TD looks for headline CPI to firm to 2.0% y/y in April, leaving inflation at target for the first month since December. Our forecast is consistent with a 0.4% m/m increase, helped by a broad pickup in energy prices on the heels of the federal carbon backstop imposed on Ontario, Saskatchewan, Manitoba and New Brunswick on April 1st. This set the price for carbon emissions at $20/tonne and pushed gasoline prices higher by 4.4 cents per litre, contributing to another 10% m/m increase in the price at the pump following an 11.6% gain in March. The combination of carbon taxes alongside seasonal fluctuations and a pickup in oil prices has pushed gasoline prices above their Q4 highs to an average of $1.35 on April 29, just five cents shy of the record from 2014.

Looking past energy prices, we expect CAD depreciation to provide a tailwind to food products while ex. food and energy prices should see a soft 0.1% increase (0.2% seasonally adjusted); BoC measures of core inflation are likely to hold at 2.0% on average. Telephone services are a key upside risk after the Big 3 Telecoms raised internet prices throughout late March and early April while rent should also provide another source of strength following methodology changes that had seen rental CPI rise by 0.5% m/m in the last three months.

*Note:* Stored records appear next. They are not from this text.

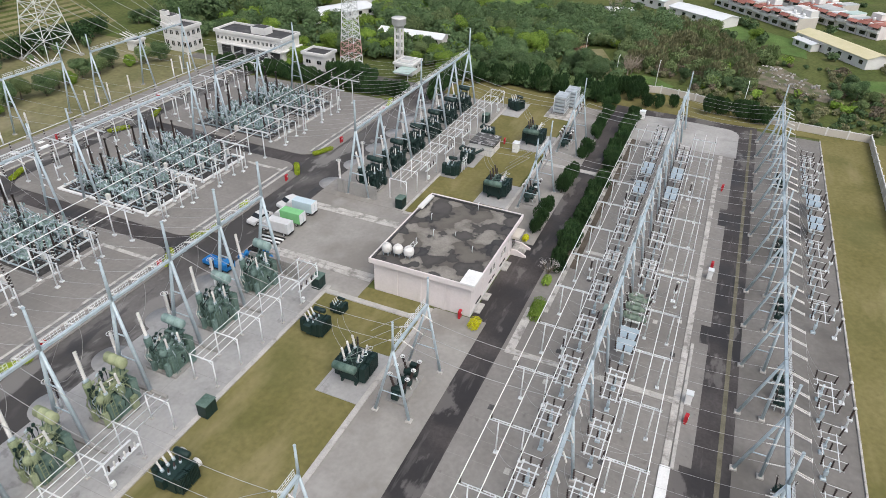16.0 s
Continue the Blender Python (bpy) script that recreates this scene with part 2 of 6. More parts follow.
M_moss = mat("mossy_gutter", (0.13, 0.12, 0.08), (0.2, 0.185, 0.135), 0.95, scale=0.8, fine=0.2, coords=W)
M_firewall = overlay(mat("fire_wall_concrete", (0.27, 0.265, 0.25), (0.34, 0.33, 0.31), 0.9, scale=0.4, fine=0.08, coords=W), (0.15, 0.145, 0.14), 0.7, 0.55, 0.72, amount=0.6, stretch=(1, 1, 0.3))
M_redroof = mat("rusty_red_roof", (0.31, 0.115, 0.09), (0.4, 0.18, 0.145), 0.8, scale=0.4, fine=0.1, vary=0.15)
M_greyroof = mat("grey_metal_roof", (0.42, 0.44, 0.44), (0.5, 0.52, 0.51), 0.6, scale=0.3, fine=0.08, vary=0.1)
M_whiteroof = mat("white_metal_roof", (0.74, 0.76, 0.76), (0.68, 0.7, 0.7), 0.55, scale=0.3, fine=0.05, vary=0.06)
M_tealroof = mat("pale_teal_roof", (0.42, 0.54, 0.5), (0.5, 0.6, 0.56), 0.6, scale=0.3, fine=0.06)
M_yellowroof = mat("cream_yellow_roof", (0.6, 0.55, 0.32), (0.66, 0.6, 0.4), 0.6, scale=0.3, fine=0.06)
M_soil = mat("tilled_soil", (0.24, 0.14, 0.09), (0.3, 0.19, 0.125), 0.95, scale=0.2, fine=0.2, coords=W)
M_field = overlay(overlay(mat("crop_rows", (0.1, 0.19, 0.035), (0.15, 0.24, 0.05), 0.95, scale=0.15, fine=0.25, spec=0.1, coords=W), (0.17, 0.2, 0.07), 0.05, 0.48, 0.62, amount=0.6), (0.07, 0.15, 0.03), 0.12, 0.55, 0.65, amount=0.6, seed=8)
M_net = mat("green_shade_net", (0.02, 0.42, 0.2), (0.04, 0.5, 0.26), 0.7, scale=0.5, fine=0.1, coords=W)


M_bed = mat("bed_soil", (0.075, 0.062, 0.048), (0.13, 0.11, 0.085), 0.95, scale=0.5, fine=0.25, bump=0.3, coords=W)
M_endslab = overlay(overlay(mat("pale_yard_concrete", (0.35, 0.34, 0.325), (0.43, 0.42, 0.4), 0.85, scale=0.15, fine=0.08, coords=W), (0.27, 0.26, 0.245), 0.12, 0.52, 0.66, amount=0.7, seed=6), (0.2, 0.19, 0.18), 0.5, 0.63, 0.72, amount=0.4, seed=44)
M_freshgrass = overlay(mat("fresh_grass", (0.085, 0.15, 0.042), (0.13, 0.2, 0.062), 0.95, scale=0.2, fine=0.25, bump=0.4, spec=0.1, coords=W), (0.08, 0.11, 0.035), 0.15, 0.5, 0.65, amount=0.8, seed=19)
M_hutroof = overlay(overlay(mat("patched_hut_roof", (0.06, 0.06, 0.062), (0.11, 0.108, 0.105), 0.8, scale=0.6, fine=0.15, coords=W), (0.5, 0.5, 0.5), 0.9, 0.58, 0.62, amount=0.8, seed=12), (0.25, 0.24, 0.23), 0.5, 0.55, 0.62, amount=0.7, seed=28)
M_ivory = overlay(mat("ivory_render", (0.71, 0.67, 0.61), (0.64, 0.6, 0.55), 0.85, scale=0.2, fine=0.04, coords=W), (0.42, 0.39, 0.35), 0.4, 0.6, 0.8, amount=0.4, stretch=(1, 1, 0.2))
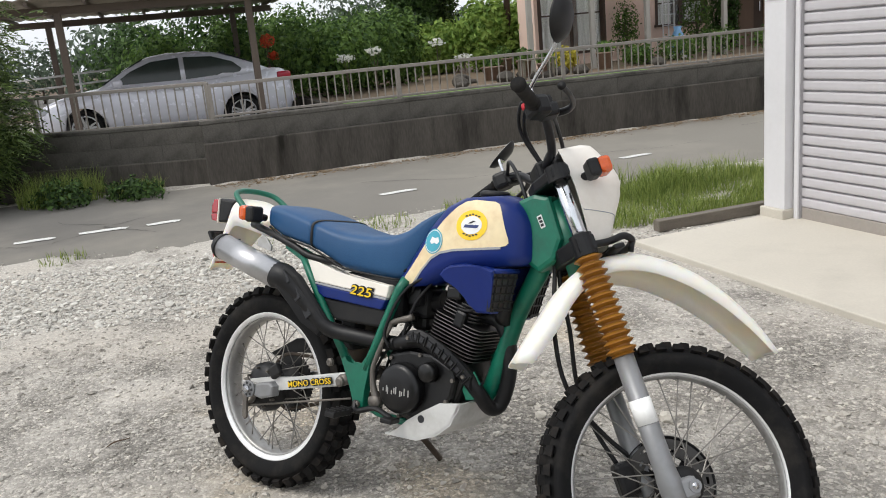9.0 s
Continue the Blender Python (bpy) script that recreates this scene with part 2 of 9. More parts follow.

Canadian Manufacturing Sales – March

Release Date: May 16, 2019
Previous: -0.2%
TD Forecast: 1.6%
Consensus: N/A

Manufacturing sales are forecast to rise by 1.6% in March, helped by a rebound in motor vehicle production and a significant increase in factory prices. Motor vehicle exports rose by 8% in March which fits with a rebound in preliminary production figures following a sharp pullback in February. Energy products will provide another source of strength for the nominal print on the heels of a 10% increase in gasoline prices. Excluding gasoline, industrial prices saw a more modest increase which will still provide support to the nominal series although the broad strength in real exports bodes well for manufacturing volumes.